The fact that Portland is a black hole for fashions of the past is borne out by the presence of more colors and styles of stirrup pants on the racks at one of our leading fashion department stores: Meier and Frank. Stirrup pants were out, way out, by the time I graduated high school in 1987. If you took even the most remotely fashion conscious person from outside of Portland, and plopped her down in the middle of the ladies' department at Meier and Frank, she would probably think she was in a pretty expensive Goodwill. Do the M and F buyers get the new issues of Vogue, W or Elle, or are they just re-reading copies from 1984? Oh, and by the way, the perfumes Giorgio and Poison have seen their day come and gone! I'd rather be maced than suffer through another Christian Dior gas attack from the back seat of the cab.

Speaking of expensive Goodwills, we do seem to have them aplenty. Apparently, the Goodwills here are the most successful in the country. This would explain why a charity can afford to do so much advertising. And perhaps the success of their advertising campaigns explains why Portlanders aren't chic. It takes a good eye to pull something out of those bins that truly deserves to see the light of day. Here's a tip: if it's acid washed or has fringe on it, don't buy it. And I predict that those bins will soon be filling up with the vinyl pants which have finally made there way here in their last gasp of popularity. The rest of the country has already discovered the truly unfashionable look of prickly heat coated with Gold Bond Medicated Powder. In this one case, I doubt that Portland won't be far behind.

Ironically enough, a woman here recently started circulating something called the "Style Sheet”. All I can say is good luck, honey. She certainly has her work cut out for her. Even if the fashion consciousness is raised beyond the new Patagonia apparel, we just don't have the right stores. I personally don't think that we have any hope until we have at least an Armani Exchange, a Lord and Taylor and a French Connection. But before I go getting too girly for Rocket readers, I really want to make one heartfelt plea. Can we please dispense with the baseball caps? Even if you're sporting a bi-level do, or god forbid, tucking a tail up under it, the caps have been in foul territory for too long.
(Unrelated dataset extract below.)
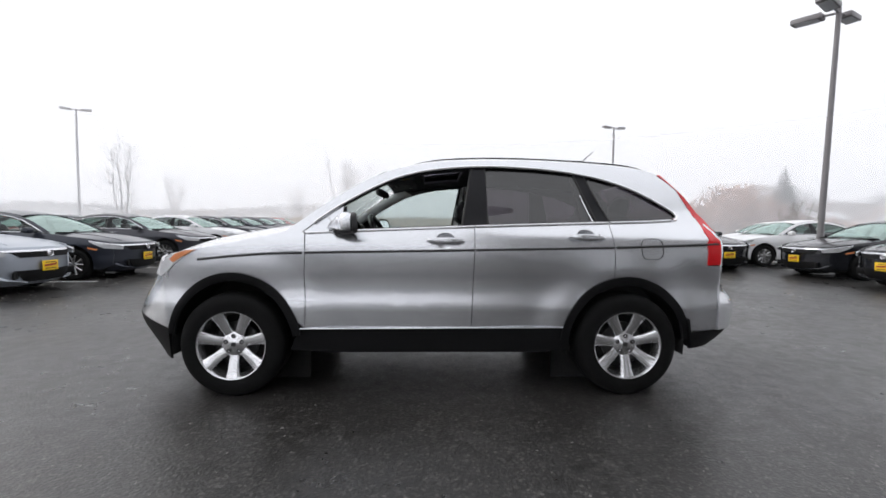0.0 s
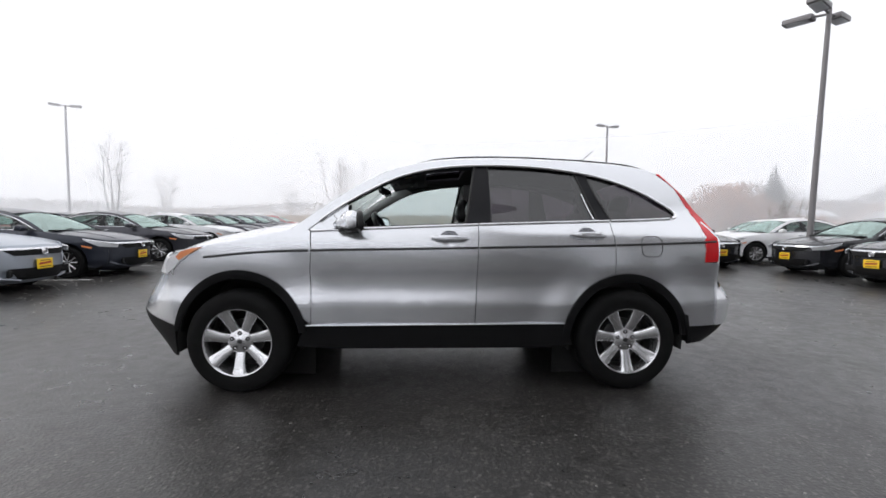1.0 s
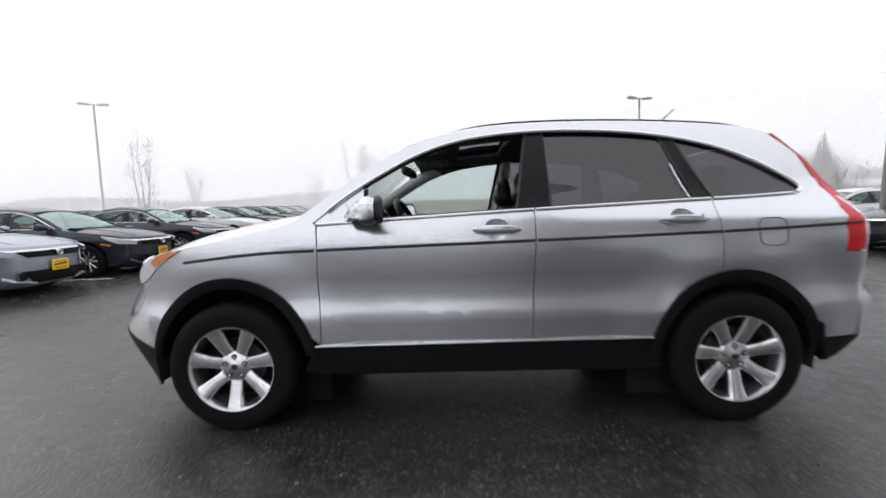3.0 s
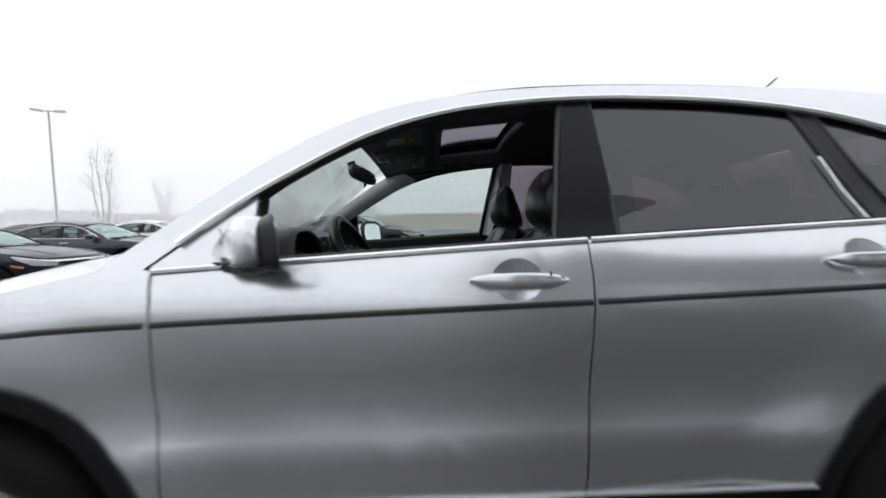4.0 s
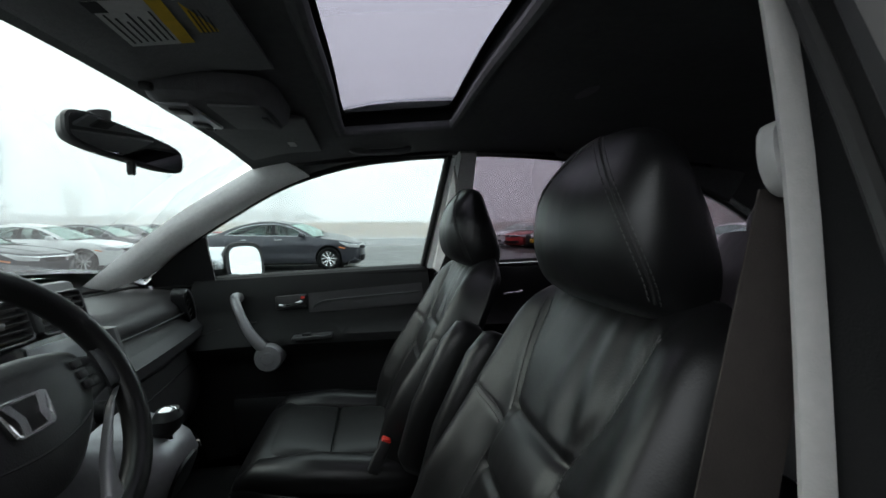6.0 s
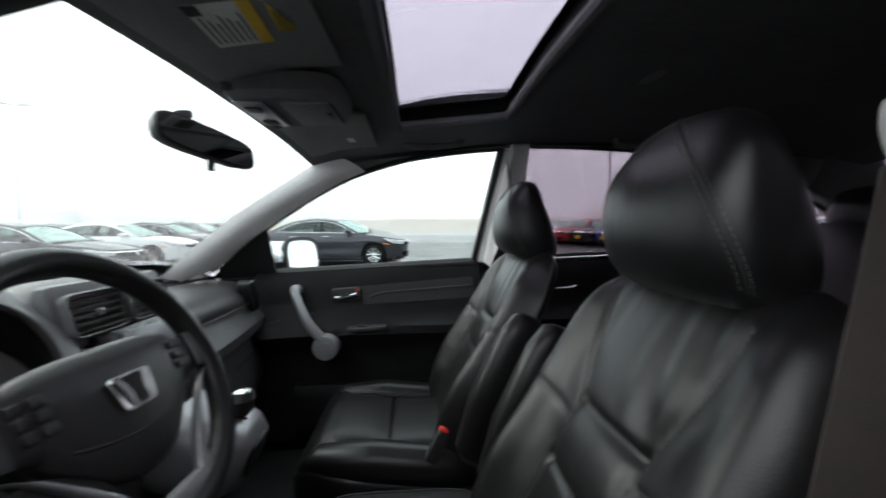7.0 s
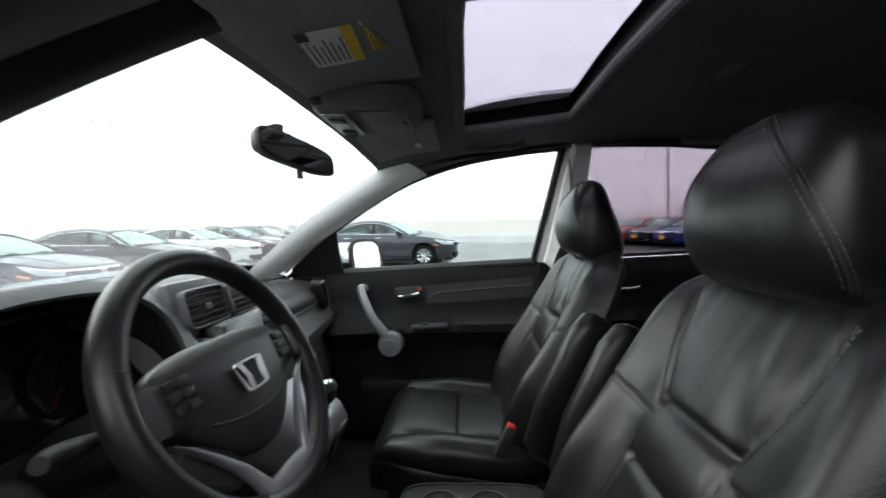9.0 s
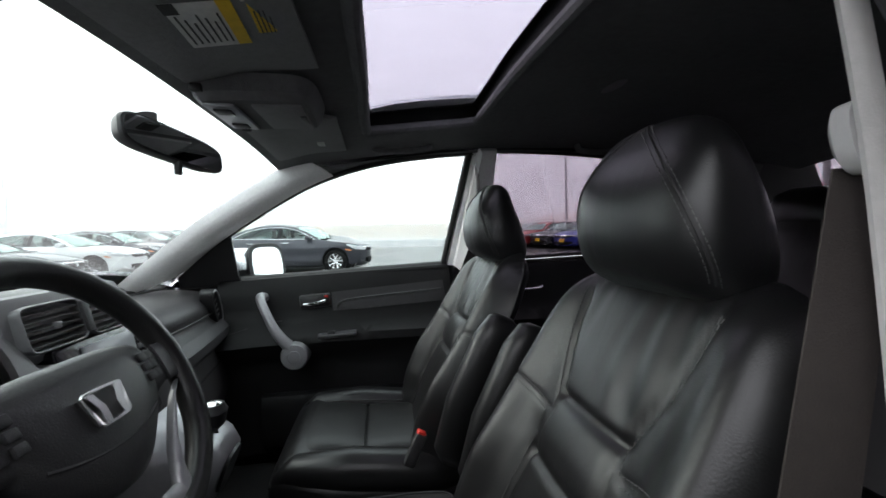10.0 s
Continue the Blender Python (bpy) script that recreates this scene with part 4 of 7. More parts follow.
# roof with its sunroof opening
roof_edge = curve1([(x, z) for x, z in ROOF_LINE if x > -0.45][:], 0.03)
SUN_X, SUN_Y = (-0.085, 0.42), 0.37


def roof(u, v):
    z0 = roof_edge(u)
    y = body_y(u, z0)
    return (u - 0.02 * (1 - v * v) * (1 if u < -0.3 else 0), v * y, z0 + 0.066 * (1 - abs(v) ** 3.0) * min(1, 0.45 + (u + 0.374) * 1.6))


def over_sun(u, v):
    return SUN_X[0] < u < SUN_X[1] and abs(v) < 0.62


roof_us = sorted(list(np.linspace(-0.374, SUN_X[0], 8)) + list(np.linspace(SUN_X[0], SUN_X[1], 7))[1:] + list(np.linspace(SUN_X[1], 1.64, 16))[1:])
roof_vs = sorted(list(np.linspace(-1, -0.62, 7)) + list(np.linspace(-0.62, 0.62, 13))[1:] + list(np.linspace(0.62, 1, 7))[1:])
part("roof", thicken(grid(roof, roof_us, roof_vs, over_sun), 0.012), SILVER, suv, smooth=60)
part("sunroof", grid(lambda u, v: tuple(Vector(roof(u, v)) - Vector((0, 0, 0.004))), list(np.linspace(SUN_X[0] - 0.01, SUN_X[1] + 0.01, 6)), list(np.linspace(-0.63, 0.63, 9))), ROOF_GLASS, suv, "grey tinted sunroof glass")
aerial = part("aerial", tube([(1.20, -0.25, 1.655), (1.29, -0.25, 1.735)], [0.005, 0.003], 8), BLACK_PLASTIC, suv)
part("aerial_foot", spin([(0, 0.0), (0.03, 0.012), (0.012, 0.035), (0.0, 0.04)], (1.19, -0.25, 1.635), "z", 16), BLACK_PLASTIC, aerial)

# windscreen
def screen(u, v):
    t = u
    x = -1.02 + 0.61 * t + 0.09 * v * v * (1 - 0.55 * t)
    y = v * (0.765 - 0.145 * t)
    z = 1.085 + 0.435 * t + 0.03 * math.sin(math.pi * t) - 0.02 * v * v
    return (x, y, z)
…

At least stop wearing them backwards, because in the wise words of Michael Musto, eminent New York reporter, "the only time a baseball cap should be turned around is when you're giving head”.

Any diatribe concerning Portland's trendy afflictions would not be complete without railing against its unfortunate status as the Karaoke Capital of America. I think it's really sad that I can't shop here effectively, but if I want to sing "Sleeping Single in a Double Bed"I can hop into any of a hundred bars on any given night. When will this singular cancer be excised from our already flagging nightlife scene? For the sake of camp, every city outside of Tokyo should have a maximum of two karaoke bars, and no more. If a Portland bar is desperate enough to turn to the dread karaoke to bring in the bodies, may I suggest they start doing bingo instead. It's another pastime that's past its heyday, so I'm sure Portlanders will eat it up, with relish!

Finally, lest any of my readers raise an eyebrow in questioning the fashionability or hipitude of a hack, let me assure you that your intuition is not incorrect. But even though I'm dead set on bringing the polka back to Portland and I've been known to wear my pajamas in the cab, at least my hair always looks good.